During a trip to Europe in 1956 with Barbara and her son Kenneth, Ruth came across Bild Lilli, a German doll. In an interview with Mary G. Lord, author of Forever Barbie, Handler said that she saw the doll in Lucerne, Switzerland. However, the book points out that on other occasions Handler said that she saw it in Zürich or Vienna. The adult-figured doll was exactly what Ruth had in mind. She purchased three, gave one to her daughter, and took the others to Mattel. The Lilli doll was based on a popular character in a satirical comic strip drawn by Reinhard Beuthin for the newspaper Bild. The Lilli doll was first sold in 1955 in Germany, and although initially sold to adults, it became popular with children who enjoyed dressing it in outfits that were available separately.

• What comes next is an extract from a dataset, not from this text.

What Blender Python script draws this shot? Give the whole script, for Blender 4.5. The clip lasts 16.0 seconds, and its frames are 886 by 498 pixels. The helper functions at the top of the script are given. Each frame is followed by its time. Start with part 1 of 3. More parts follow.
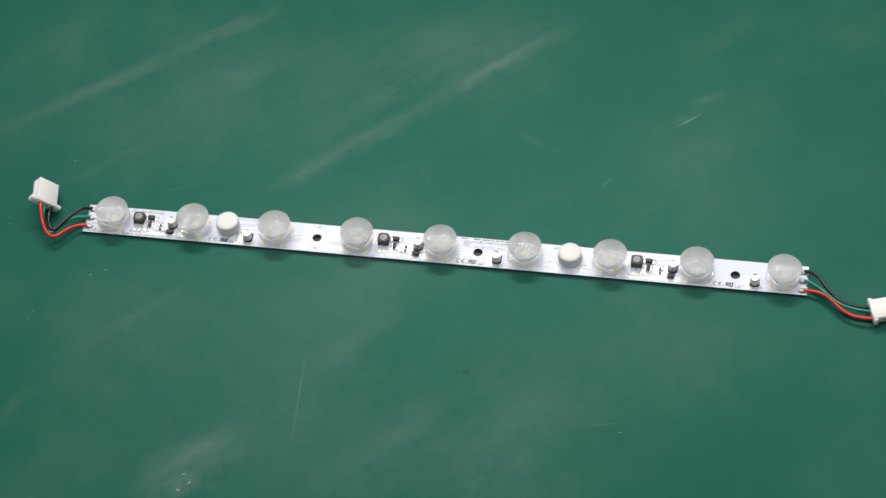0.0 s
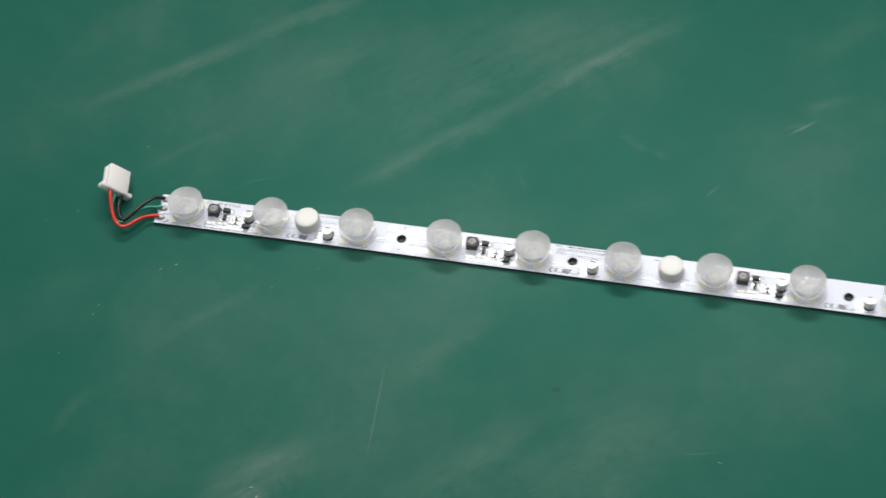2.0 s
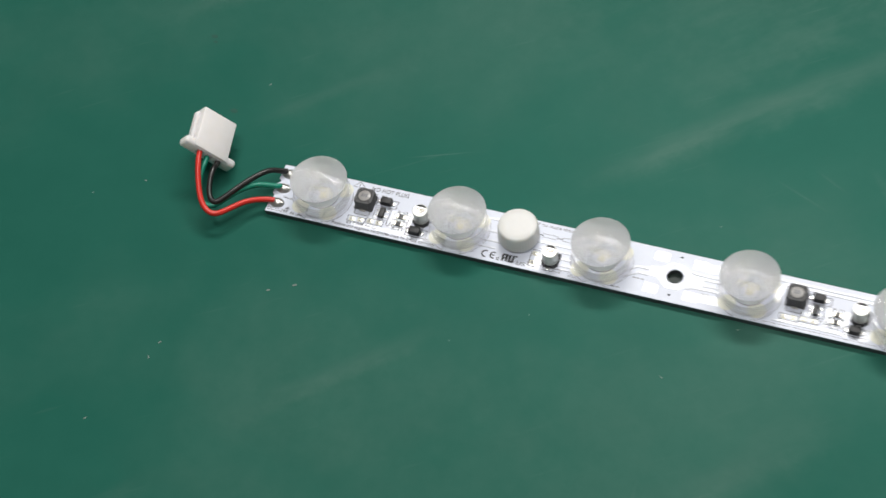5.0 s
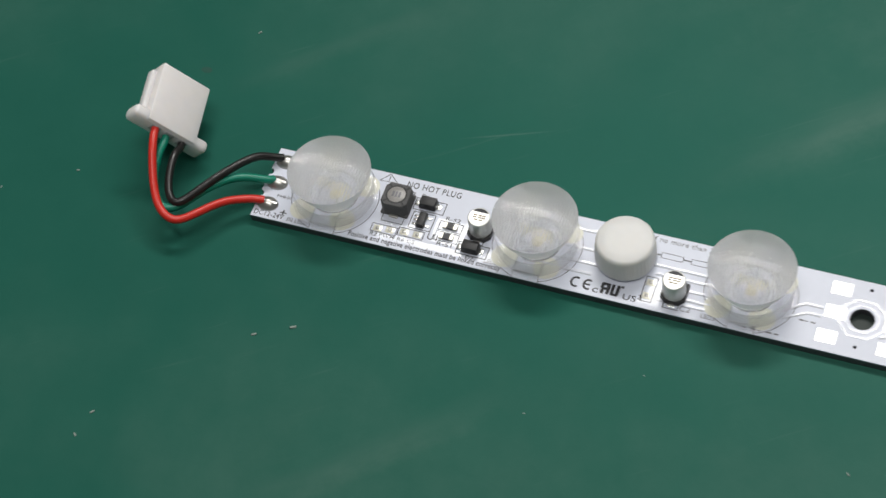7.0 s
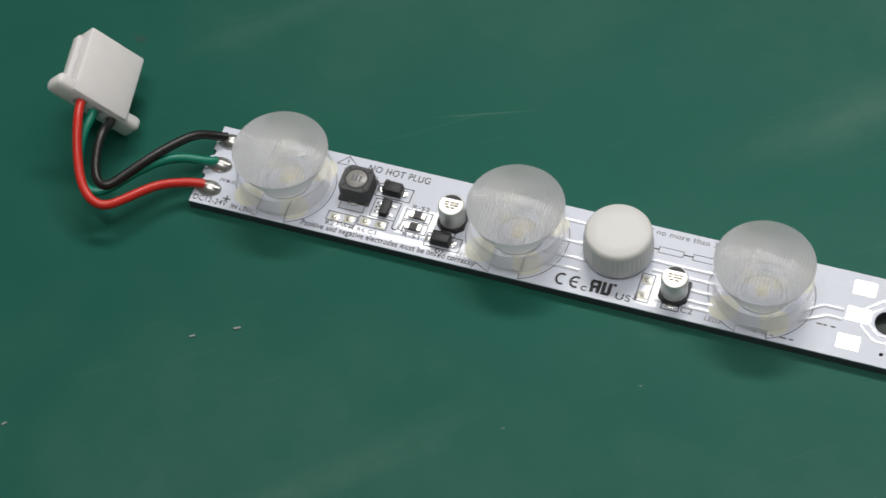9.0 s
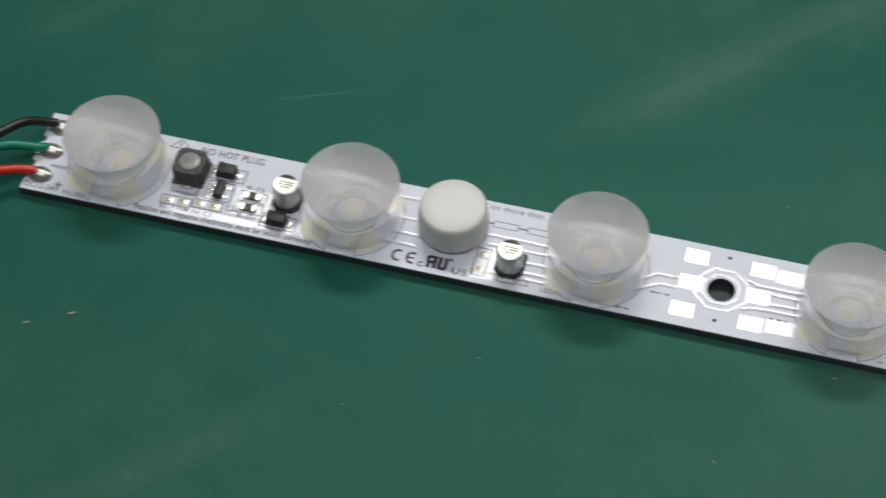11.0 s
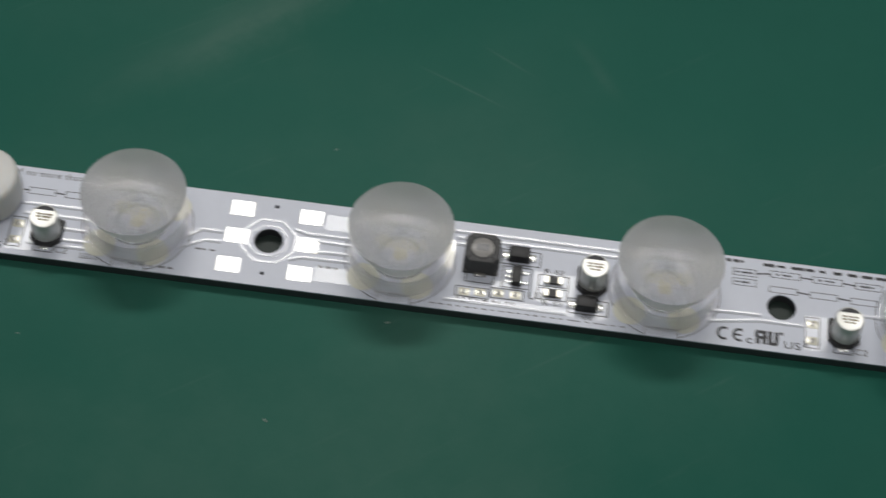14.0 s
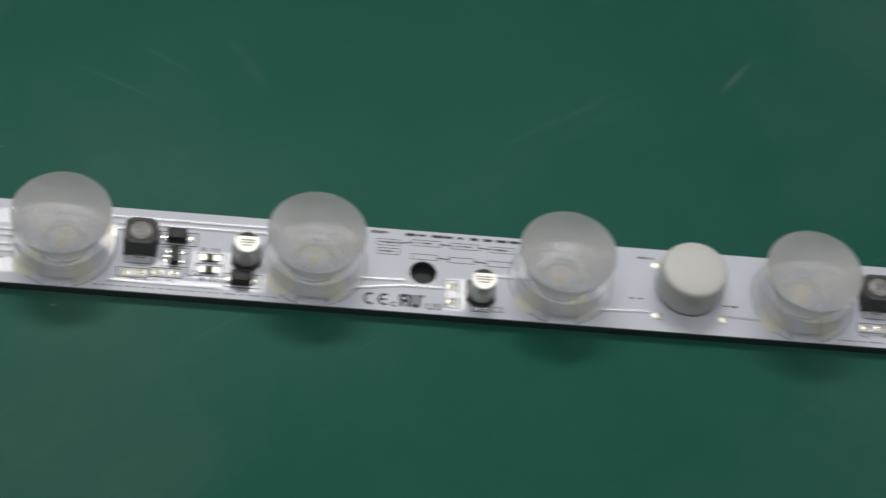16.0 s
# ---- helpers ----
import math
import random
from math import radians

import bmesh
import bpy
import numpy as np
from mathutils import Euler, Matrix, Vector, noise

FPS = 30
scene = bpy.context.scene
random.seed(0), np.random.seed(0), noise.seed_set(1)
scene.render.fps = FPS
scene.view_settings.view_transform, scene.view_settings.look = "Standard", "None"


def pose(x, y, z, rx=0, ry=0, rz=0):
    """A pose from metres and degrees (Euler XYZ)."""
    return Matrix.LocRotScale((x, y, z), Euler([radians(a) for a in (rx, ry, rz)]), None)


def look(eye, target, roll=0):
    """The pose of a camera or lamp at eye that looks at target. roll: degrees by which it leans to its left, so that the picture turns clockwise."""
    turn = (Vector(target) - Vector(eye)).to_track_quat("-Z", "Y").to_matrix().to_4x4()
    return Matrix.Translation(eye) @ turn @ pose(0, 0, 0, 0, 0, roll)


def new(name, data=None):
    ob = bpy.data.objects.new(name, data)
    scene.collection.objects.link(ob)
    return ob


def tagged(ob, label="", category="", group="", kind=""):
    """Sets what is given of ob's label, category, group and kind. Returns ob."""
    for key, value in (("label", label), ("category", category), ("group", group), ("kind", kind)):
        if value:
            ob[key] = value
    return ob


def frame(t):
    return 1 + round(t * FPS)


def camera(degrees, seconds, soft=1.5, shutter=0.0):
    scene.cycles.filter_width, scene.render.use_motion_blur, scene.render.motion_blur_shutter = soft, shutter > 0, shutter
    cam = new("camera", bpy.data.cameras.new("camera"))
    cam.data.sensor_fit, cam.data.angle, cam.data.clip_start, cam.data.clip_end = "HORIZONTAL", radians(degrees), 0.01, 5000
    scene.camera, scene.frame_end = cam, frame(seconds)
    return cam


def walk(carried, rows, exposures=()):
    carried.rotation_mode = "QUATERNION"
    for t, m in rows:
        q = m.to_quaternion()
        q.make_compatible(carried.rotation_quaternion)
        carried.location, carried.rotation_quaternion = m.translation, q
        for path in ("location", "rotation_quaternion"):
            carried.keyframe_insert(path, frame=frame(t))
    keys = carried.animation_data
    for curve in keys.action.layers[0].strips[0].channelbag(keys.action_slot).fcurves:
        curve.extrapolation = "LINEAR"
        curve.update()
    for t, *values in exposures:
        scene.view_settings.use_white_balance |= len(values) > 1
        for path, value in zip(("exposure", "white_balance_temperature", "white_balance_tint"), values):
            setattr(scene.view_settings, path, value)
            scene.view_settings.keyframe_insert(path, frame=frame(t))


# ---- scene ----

On return to the United States, Handler redesigned the doll with help from local inventor-designer Jack Ryan. She named the doll "Barbie" after her daughter Barbara, and said that "Barbie" was from Willows, Wisconsin. Premiering on March 9, 1959 at the American International Toy Fair in New York City, the first Barbie doll cost $3 and was an instant hit. In its first year, 300,000 were sold.

The Handlers and Mattel later added a boyfriend for Barbie (named Ken, after the Handlers' son). Eventually a huge range of Barbie dolls was released, portrayed with more than 125 careers, and Barbie became known for versatility and fashion. The Handlers added cars, sports gear, clothes, and doll furniture to their Barbie products.

==Later years==
Handler was diagnosed with breast cancer in 1970. She had a modified radical mastectomy, which was often done at the time to combat the disease. She spent less time at Mattel to focus on improving her health. Her loss of self-esteem affected her leadership and she lost control of her business. In a 1980 interview, she said: "When I conceived Barbie, I believed it was important to a little girl’s self-esteem to play with a doll that [had] breasts. Now I find it even more important to return that self-esteem to women who have lost theirs.”

Due to difficulties in finding a good breast prosthesis, Handler decided to make her own. With the help of new business partner Peyton Massey and under her new company, Ruthton Corp., she manufactured a more realistic version of a woman's breast called Nearly Me, aiming to boost women's confidence regardless of their health. The invention became quite popular; first lady Betty Ford was fitted for one after a mastectomy.

Handler received various awards for her philanthropy and business activities. She was chosen Woman of the Year in Business by the Los Angeles Times, inducted into the Toy Industry Hall of Fame by the Toy Manufacturers of America, received the Volunteer Achievement Award from the American Cancer Society and was the inaugural Woman of Distinction of the United Jewish Appeal.

Following several investigations into fraudulent financial reports, Handler resigned from Mattel in 1975. Investigations continued and she was charged with fraud and false reporting by the U.S. Securities and Exchange Commission. She pleaded no contest and was fined $57,000 and sentenced to 2,500 hours of community service. She blamed her illness for making her "unfocused" on her business.

Handler died on April 27, 2002 in California from complications during surgery for colon cancer. She was 85.

==Legacy==
Handler is portrayed in the 2023 film Barbie by actress Rhea Perlman. In the film, the ghost of an elderly Handler resides in an office on the 17th floor of Mattel's El Segundo headquarters. There she meets the movie's stereotypical Barbie (Margot Robbie). Later, while advising Barbie, Handler tells her about her creation and how it related to her daughter, Barbara. Barbie then takes the name "Barbara Handler" as her own. The film stirred a wave of media coverage of Handler.